INFORMATION SHOWN
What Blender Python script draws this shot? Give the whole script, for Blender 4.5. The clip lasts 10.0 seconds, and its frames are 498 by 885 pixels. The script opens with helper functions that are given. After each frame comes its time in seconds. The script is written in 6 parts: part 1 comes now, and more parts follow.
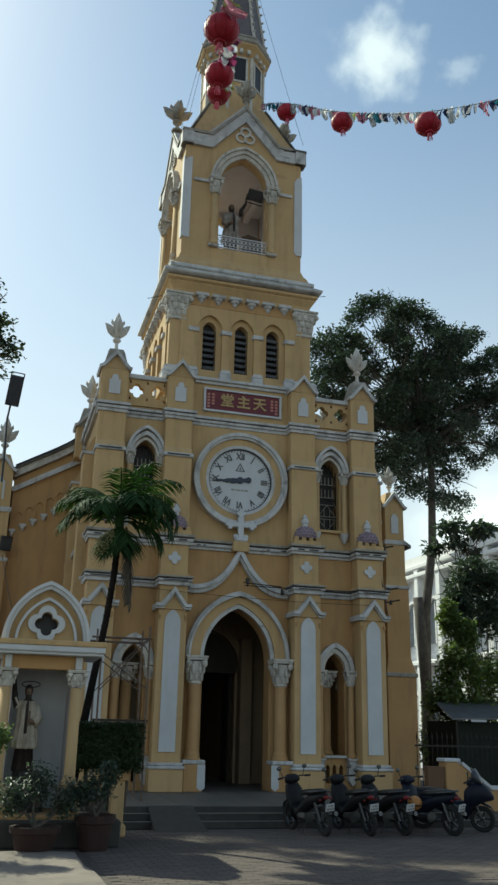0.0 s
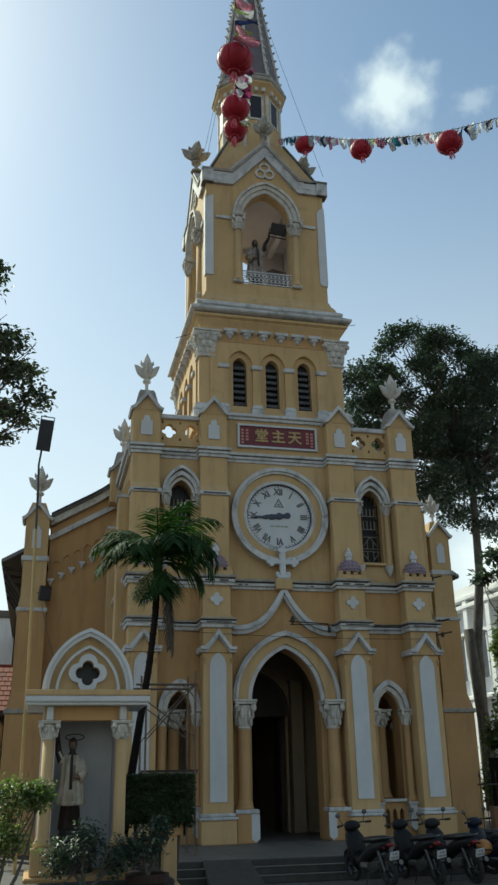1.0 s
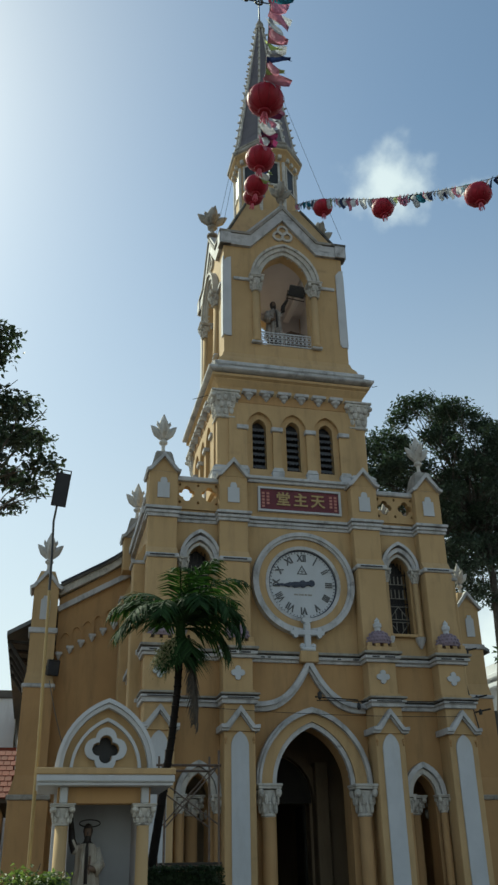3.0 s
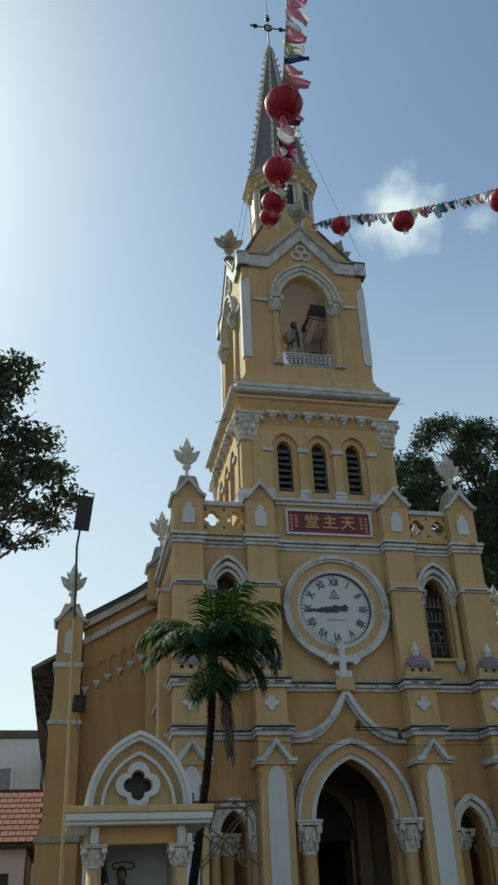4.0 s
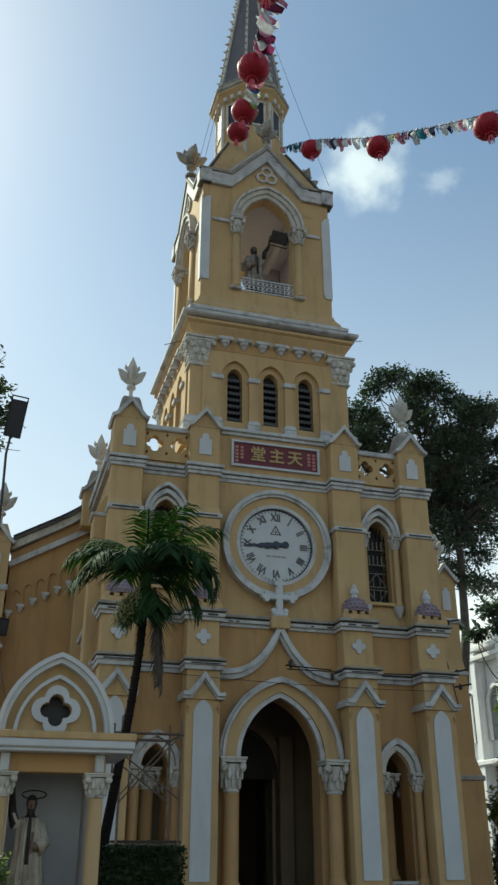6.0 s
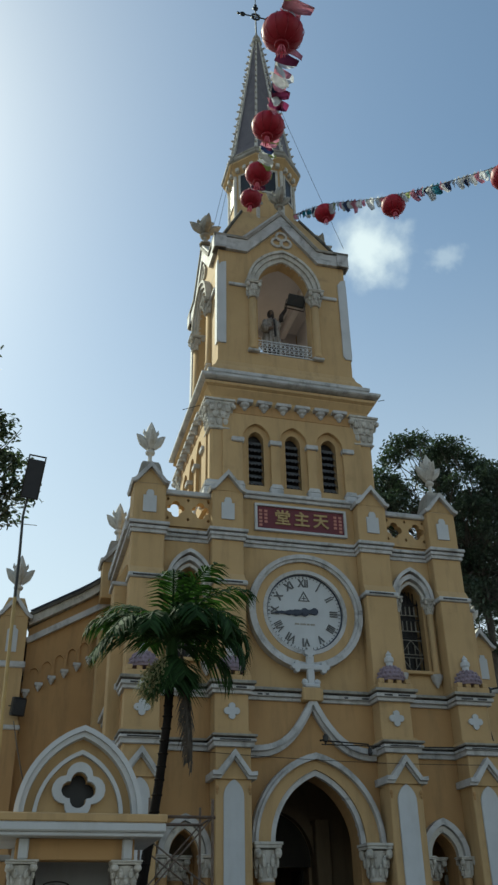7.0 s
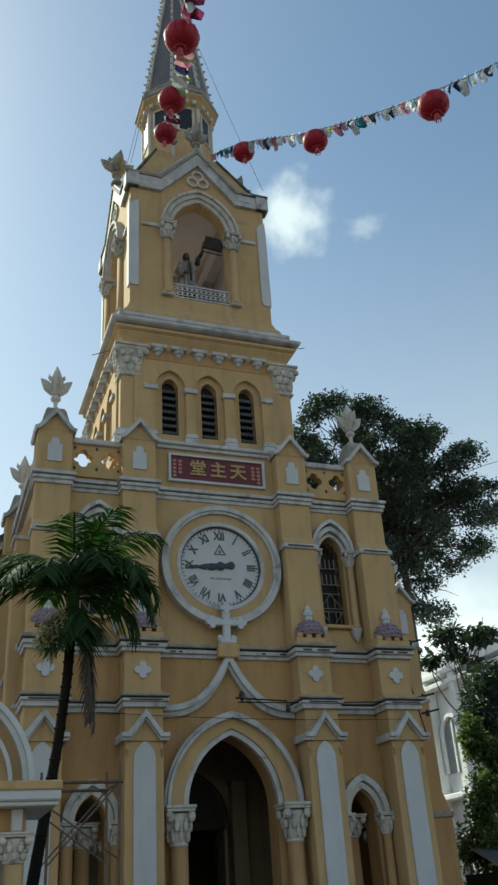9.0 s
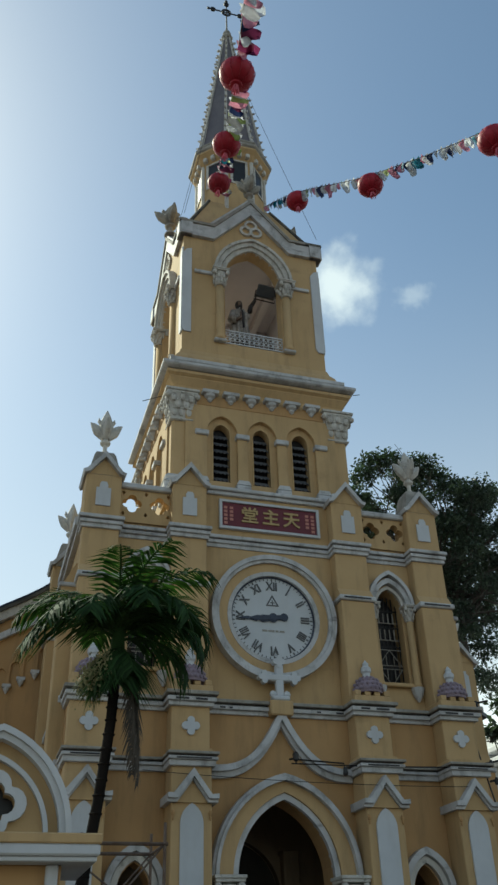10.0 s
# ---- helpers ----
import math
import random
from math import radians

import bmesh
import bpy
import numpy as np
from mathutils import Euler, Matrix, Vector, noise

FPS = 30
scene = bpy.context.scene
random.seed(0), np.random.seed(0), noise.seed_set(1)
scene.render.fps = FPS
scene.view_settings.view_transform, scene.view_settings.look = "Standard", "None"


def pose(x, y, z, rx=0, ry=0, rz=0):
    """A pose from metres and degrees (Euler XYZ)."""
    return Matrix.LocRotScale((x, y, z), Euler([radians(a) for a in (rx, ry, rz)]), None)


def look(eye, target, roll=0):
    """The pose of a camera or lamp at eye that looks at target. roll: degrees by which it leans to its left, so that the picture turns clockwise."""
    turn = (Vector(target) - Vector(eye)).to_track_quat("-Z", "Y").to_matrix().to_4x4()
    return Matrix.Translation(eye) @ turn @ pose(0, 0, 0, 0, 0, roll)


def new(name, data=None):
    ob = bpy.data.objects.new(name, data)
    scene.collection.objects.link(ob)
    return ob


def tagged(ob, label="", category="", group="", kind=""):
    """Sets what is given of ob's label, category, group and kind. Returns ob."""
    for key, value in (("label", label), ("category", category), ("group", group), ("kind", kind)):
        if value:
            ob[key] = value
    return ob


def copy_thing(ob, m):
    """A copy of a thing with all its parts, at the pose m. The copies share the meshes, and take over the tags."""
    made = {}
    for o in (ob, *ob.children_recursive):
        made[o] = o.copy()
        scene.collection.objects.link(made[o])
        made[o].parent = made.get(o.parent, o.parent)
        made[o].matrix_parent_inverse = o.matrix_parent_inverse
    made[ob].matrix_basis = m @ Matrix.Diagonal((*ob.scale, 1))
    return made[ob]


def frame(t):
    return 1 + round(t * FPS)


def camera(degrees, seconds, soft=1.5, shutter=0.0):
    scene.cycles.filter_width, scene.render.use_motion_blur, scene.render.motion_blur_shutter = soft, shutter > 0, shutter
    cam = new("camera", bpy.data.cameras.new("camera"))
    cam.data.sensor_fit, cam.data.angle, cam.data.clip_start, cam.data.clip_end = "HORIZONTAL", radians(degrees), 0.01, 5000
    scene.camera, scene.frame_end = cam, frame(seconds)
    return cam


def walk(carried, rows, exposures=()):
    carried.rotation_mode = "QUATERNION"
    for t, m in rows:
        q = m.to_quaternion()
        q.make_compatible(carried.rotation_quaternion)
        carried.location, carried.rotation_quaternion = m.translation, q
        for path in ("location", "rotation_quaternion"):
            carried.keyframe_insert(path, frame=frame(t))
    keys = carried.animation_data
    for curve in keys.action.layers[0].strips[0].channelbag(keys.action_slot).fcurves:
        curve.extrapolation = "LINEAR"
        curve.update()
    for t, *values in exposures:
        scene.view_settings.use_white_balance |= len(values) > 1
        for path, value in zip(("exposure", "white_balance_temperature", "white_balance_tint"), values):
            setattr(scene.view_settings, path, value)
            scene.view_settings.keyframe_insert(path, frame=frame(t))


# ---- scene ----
cam = camera(32.0, 10.0, soft=2.6)
EXPOSURES = [(0, 0.14, 6700, -9), (1.0, 0.08, 6700, -9), (2.5, -0.06, 6700, -9), (4.5, 0.02, 6700, -9), (5.2, 0.12, 6700, -9), (6.5, 0.08, 6700, -9), (7.5, -0.03, 6700, -9), (8.2, -0.08, 6700, -9), (8.5, -0.1, 6700, -9), (9, 0.12, 6700, -9), (10, 0.04, 6700, -9)]
PATH = [
    (0, (0.085, -0.068, 1.608), (0.604, 1.757, 2.24), 1.3),
    (0.2, (0.094, -0.015, 1.623), (0.629, 1.818, 2.217), 0.5),
    (0.5, (0.135, 0.118, 1.642), (0.67, 1.947, 2.251), 0),
    (0.8, (0.15, 0.233, 1.626), (0.627, 2.046, 2.321), -0.3),
    (1, (0.186, 0.38, 1.625), (0.619, 2.195, 2.345), -1.1),
    (1.3, (0.282, 0.525, 1.544), (0.714, 2.302, 2.355), -1.2),
    (1.5, (0.354, 0.763, 1.558), (0.773, 2.522, 2.413), -0.1),
    (1.8, (0.298, 0.933, 1.555), (0.749, 2.695, 2.389), 0.4),
    (2, (0.277, 1.063, 1.554), (0.726, 2.809, 2.42), -0.7),
    (2.5, (0.163, 1.369, 1.583), (0.559, 3.122, 2.46), -0.8),
    (2.7, (0.092, 1.409, 1.575), (0.497, 3.157, 2.458), -0.8),
    (3.8, (-0.107, 2.055, 1.614), (0.292, 3.773, 2.557), -2.2),
    (4, (-0.007, 2.191, 1.597), (0.357, 3.907, 2.559), -2.3),
    (4.2, (0.036, 2.279, 1.584), (0.441, 4.009, 2.502), -1.4),
    (4.5, (0.083, 2.337, 1.574), (0.514, 4.047, 2.516), -1.1),
    (4.8, (0.092, 2.607, 1.627), (0.619, 4.357, 2.439), -1.6),
    (5, (0.155, 2.707, 1.698), (0.756, 4.455, 2.463), -2.9),
    (5.2, (0.163, 2.845, 1.715), (0.761, 4.592, 2.484), -4.9),
    (6.3, (0.107, 3.457, 1.656), (0.587, 5.197, 2.518), 1.3),
    (6.5, (0.129, 3.662, 1.684), (0.561, 5.417, 2.54), -0.6),
    (6.8, (0.255, 3.867, 1.678), (0.675, 5.596, 2.591), -1),
    (7, (0.137, 3.919, 1.64), (0.585, 5.588, 2.647), -1),
    (7.2, (0.12, 4.012, 1.655), (0.582, 5.609, 2.767), -2),
    (7.5, (-0.009, 4.266, 1.618), (0.417, 5.775, 2.86), -3.3),
    (7.8, (0.045, 4.418, 1.633), (0.467, 5.939, 2.861), -2.6),
    (8, (0.085, 4.522, 1.636), (0.517, 6.043, 2.861), -3.3),
    (8.2, (0.188, 4.82, 1.654), (0.663, 6.328, 2.878), -3.5),
    (8.5, (0.366, 4.812, 1.693), (1.02, 6.395, 2.725), -4.6),
    (8.7, (0.331, 4.832, 1.739), (1.019, 6.443, 2.703), -4.7),
    (9, (0.523, 4.933, 1.752), (1.157, 6.583, 2.687), -3.8),
    (9.2, (0.499, 5.032, 1.763), (1.115, 6.681, 2.713), -3.9),
    (9.5, (0.579, 5.185, 1.739), (1.077, 6.796, 2.814), -3.8),
    (9.8, (0.696, 5.565, 1.717), (1.174, 7.174, 2.805), -2.7),
    (10, (0.676, 5.669, 1.688), (1.184, 7.279, 2.761), -1.8),
]
walk(cam, [(t, look(eye, target, roll)) for t, eye, target, roll in PATH], EXPOSURES)

CLOUDS = [
    ((0.318, 0.667, 0.671), 0.047, (1.0, 1.0, 1.1), 0.62, 3.1),
    ((0.400, 0.643, 0.653), 0.018, (0.8, 0.8, 1.5), 0.2, 7.7),
    ((0.53, 0.81, 0.22), 0.11, (1.0, 1.0, 1.2), 0.8, 1.3),
]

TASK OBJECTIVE
Identify each line holding the string "shutter", and copy it out.

SOLUTION FOR THIS TASK
def camera(degrees, seconds, soft=1.5, shutter=0.0):
    scene.cycles.filter_width, scene.render.use_motion_blur, scene.render.motion_blur_shutter = soft, shutter > 0, shutter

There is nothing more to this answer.